Plus, falling property values now ride through the trees like an odorless, colorless mist settling through the still air where all breathe it in, all sense it, though our new amenities — the new police cruisers, the new crosswalks, the trimmed tree branches, the buried electric, the refurbished band shell, the plans for the 4th of July parade — do what they civically can to ease our minds off worrying, convince us our worries aren’t worries, or at least not ours alone but everyone’s — no one’s — and that staying the course, holding the line, riding the cyclical nature of things are what this country’s all about, and thinking otherwise is to drive optimism into retreat, to be paranoid and in need of expensive “treatment” out-of-state.

And practically speaking, while bearing in mind that one event rarely causes another in a simple way, it must mean something to a town, to the local esprit , for its values on the open market to fall. (Why else would real estate prices be an index to the national well-being?) If, for instance, some otherwise healthy charcoal briquette firm’s stock took a nosedive, the company would react ASAP. Its “people” would stay at their desks an extra hour past dark (unless they were fired outright); men would go home more dog-tired than usual, carrying no flowers, would stand longer in the violet evening hours staring up at the tree limbs in need of trimming, would talk less kindly to their kids, would opt for an extra Pimm’s before dinner alone with the wife, then wake oddly at four with nothing much, but nothing good, in mind.

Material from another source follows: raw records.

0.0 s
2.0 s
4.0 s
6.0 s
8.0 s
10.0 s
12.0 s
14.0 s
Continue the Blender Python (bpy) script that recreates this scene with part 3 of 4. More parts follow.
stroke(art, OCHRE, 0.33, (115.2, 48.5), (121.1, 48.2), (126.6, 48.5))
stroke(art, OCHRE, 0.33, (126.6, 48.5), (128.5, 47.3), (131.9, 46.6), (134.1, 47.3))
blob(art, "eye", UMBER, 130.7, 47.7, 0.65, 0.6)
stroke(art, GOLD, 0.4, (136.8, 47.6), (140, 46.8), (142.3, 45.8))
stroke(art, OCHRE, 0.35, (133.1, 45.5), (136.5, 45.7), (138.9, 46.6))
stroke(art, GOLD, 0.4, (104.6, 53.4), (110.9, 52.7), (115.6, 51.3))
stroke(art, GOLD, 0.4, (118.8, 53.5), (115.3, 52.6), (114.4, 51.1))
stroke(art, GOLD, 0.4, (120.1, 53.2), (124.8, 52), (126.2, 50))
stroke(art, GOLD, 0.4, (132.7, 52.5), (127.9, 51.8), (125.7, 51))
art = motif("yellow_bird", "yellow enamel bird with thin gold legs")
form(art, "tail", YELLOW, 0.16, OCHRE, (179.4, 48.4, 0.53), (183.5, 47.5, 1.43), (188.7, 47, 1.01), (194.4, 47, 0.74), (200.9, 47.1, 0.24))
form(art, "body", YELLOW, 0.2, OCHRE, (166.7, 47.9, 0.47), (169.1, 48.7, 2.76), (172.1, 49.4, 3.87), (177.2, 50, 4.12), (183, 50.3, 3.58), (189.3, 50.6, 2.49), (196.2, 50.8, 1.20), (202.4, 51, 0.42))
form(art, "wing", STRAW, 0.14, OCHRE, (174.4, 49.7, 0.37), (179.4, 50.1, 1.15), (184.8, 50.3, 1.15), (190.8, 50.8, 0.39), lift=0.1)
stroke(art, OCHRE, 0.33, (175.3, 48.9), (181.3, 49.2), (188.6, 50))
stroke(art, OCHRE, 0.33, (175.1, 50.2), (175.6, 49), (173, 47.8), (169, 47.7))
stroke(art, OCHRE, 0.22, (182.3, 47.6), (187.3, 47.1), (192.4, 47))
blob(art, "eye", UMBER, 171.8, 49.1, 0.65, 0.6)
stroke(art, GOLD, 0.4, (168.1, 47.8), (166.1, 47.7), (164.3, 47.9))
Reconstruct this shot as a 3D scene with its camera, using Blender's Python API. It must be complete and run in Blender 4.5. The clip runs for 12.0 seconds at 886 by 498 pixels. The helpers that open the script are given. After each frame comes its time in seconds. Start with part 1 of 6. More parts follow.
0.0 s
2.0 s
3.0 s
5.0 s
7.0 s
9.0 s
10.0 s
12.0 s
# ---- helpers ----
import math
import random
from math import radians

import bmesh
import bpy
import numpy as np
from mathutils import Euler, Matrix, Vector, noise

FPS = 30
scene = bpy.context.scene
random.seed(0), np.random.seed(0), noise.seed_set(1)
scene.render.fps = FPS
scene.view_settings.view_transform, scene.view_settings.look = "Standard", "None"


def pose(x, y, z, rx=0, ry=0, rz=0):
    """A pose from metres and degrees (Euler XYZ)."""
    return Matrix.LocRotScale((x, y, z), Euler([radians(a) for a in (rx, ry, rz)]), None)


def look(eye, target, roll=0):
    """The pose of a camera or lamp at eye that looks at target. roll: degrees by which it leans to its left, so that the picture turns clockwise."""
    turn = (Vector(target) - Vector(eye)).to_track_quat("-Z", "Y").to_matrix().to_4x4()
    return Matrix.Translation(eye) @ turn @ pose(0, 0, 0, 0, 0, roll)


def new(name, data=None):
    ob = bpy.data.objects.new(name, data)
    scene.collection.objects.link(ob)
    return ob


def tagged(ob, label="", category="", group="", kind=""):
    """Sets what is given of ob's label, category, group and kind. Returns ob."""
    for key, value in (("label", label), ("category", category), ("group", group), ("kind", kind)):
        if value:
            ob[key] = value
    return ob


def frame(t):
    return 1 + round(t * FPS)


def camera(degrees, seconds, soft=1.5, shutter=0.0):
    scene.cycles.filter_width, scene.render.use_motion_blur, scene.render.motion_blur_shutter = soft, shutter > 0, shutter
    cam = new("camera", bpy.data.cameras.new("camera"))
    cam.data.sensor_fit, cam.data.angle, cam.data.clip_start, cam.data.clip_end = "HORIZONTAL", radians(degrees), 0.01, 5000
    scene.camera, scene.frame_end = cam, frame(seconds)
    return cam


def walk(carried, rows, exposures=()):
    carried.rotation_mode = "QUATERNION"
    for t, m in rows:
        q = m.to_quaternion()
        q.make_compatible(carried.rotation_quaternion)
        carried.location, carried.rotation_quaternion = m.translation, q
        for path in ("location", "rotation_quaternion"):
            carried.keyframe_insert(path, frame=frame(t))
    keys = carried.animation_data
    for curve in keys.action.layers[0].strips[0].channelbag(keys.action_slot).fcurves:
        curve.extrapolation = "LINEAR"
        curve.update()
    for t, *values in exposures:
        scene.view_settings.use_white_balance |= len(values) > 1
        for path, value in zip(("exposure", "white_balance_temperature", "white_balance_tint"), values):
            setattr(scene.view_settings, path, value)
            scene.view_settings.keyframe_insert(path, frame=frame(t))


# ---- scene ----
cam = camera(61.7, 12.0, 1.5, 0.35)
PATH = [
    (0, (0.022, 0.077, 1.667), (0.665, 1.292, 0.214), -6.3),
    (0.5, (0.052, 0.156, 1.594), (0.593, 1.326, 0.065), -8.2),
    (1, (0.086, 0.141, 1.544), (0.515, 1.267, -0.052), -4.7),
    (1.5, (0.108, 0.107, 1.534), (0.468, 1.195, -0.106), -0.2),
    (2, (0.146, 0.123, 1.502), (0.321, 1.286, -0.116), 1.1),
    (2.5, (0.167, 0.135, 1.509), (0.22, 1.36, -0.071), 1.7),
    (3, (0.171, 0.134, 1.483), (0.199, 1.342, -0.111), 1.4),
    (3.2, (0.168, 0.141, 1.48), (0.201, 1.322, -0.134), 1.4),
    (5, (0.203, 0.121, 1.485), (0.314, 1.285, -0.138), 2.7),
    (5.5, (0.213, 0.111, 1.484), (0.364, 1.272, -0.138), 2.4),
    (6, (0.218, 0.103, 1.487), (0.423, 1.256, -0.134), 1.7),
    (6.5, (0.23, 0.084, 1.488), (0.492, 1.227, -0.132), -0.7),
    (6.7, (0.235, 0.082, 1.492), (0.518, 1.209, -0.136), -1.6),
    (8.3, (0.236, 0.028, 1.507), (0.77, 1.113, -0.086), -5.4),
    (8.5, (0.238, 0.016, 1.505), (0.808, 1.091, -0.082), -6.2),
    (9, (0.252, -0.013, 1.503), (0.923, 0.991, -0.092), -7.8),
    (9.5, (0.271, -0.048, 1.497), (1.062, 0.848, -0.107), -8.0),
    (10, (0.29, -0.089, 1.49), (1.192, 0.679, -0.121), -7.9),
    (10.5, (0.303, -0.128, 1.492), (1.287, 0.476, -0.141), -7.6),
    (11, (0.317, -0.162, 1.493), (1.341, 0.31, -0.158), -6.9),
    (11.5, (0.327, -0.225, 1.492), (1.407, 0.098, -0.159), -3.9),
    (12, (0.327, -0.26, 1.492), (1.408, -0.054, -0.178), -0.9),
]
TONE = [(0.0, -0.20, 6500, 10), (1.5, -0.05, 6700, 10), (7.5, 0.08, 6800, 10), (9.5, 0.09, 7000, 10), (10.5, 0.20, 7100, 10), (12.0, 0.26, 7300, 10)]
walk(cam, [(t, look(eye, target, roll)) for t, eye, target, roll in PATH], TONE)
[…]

Just restless.

And so it is in Haddam, where all around, our summer swoon notwithstanding, there’s a new sense of a wild world being just beyond our perimeter, an untallied apprehension among our residents, one I believe they’ll never get used to, one they’ll die before accommodating.

A sad fact, of course, about adult life is that you see the very things you’ll never adapt to coming toward you on the horizon. You see them as the problems they are, you worry like hell about them, you make provisions, take precautions, fashion adjustments; you tell yourself you’ll have to change your way of doing things. Only you don’t. You can’t. Somehow it’s already too late. And maybe it’s even worse than that: maybe the thing you see coming from far away is not the real thing, the thing that scares you, but its aftermath. And what you’ve feared will happen has already taken place. This is similar in spirit to the realization that all the great new advances of medical science will have no benefit for us at all, though we cheer them on, hope a vaccine might be ready in time, think things could still get better. Only it’s too late there too. And in that very way our life gets over before we know it. We miss it. And like the poet said: “The ways we miss our lives are life.”

T his morning I am up early, in my upstairs office under the eaves, going over a listing logged in as an “Exclusive” just at closing last night, and for which I may already have willing buyers later today. Listings frequently appear in this unexpected, providential way: An owner belts back a few Manhattans, takes an afternoon trip around the yard to police up bits of paper blown from the neighbors’ garbage, rakes the last of the winter’s damp, fecund leaves from under the forsythia beneath which lies buried his old Dalmatian, Pepper, makes a close inspection of the hemlocks he and his wife planted as a hedge when they were young marrieds long ago, takes a nostalgic walk back through rooms he’s painted, baths grouted far past midnight, along the way has two more stiff ones followed hard by a sudden great welling and suppressed heart’s cry for a long-lost life we must all (if we care to go on living) let go of … And boom: in two minutes more he’s on the phone, interrupting some realtor from a quiet dinner at home, and in ten more minutes the whole deed’s done. It’s progress of a sort. (By lucky coincidence, my clients the Joe Markhams will have driven down from Vermont this very night, and conceivably I could complete the circuit — listing to sale — in a single day’s time. The record, not mine, is four minutes.)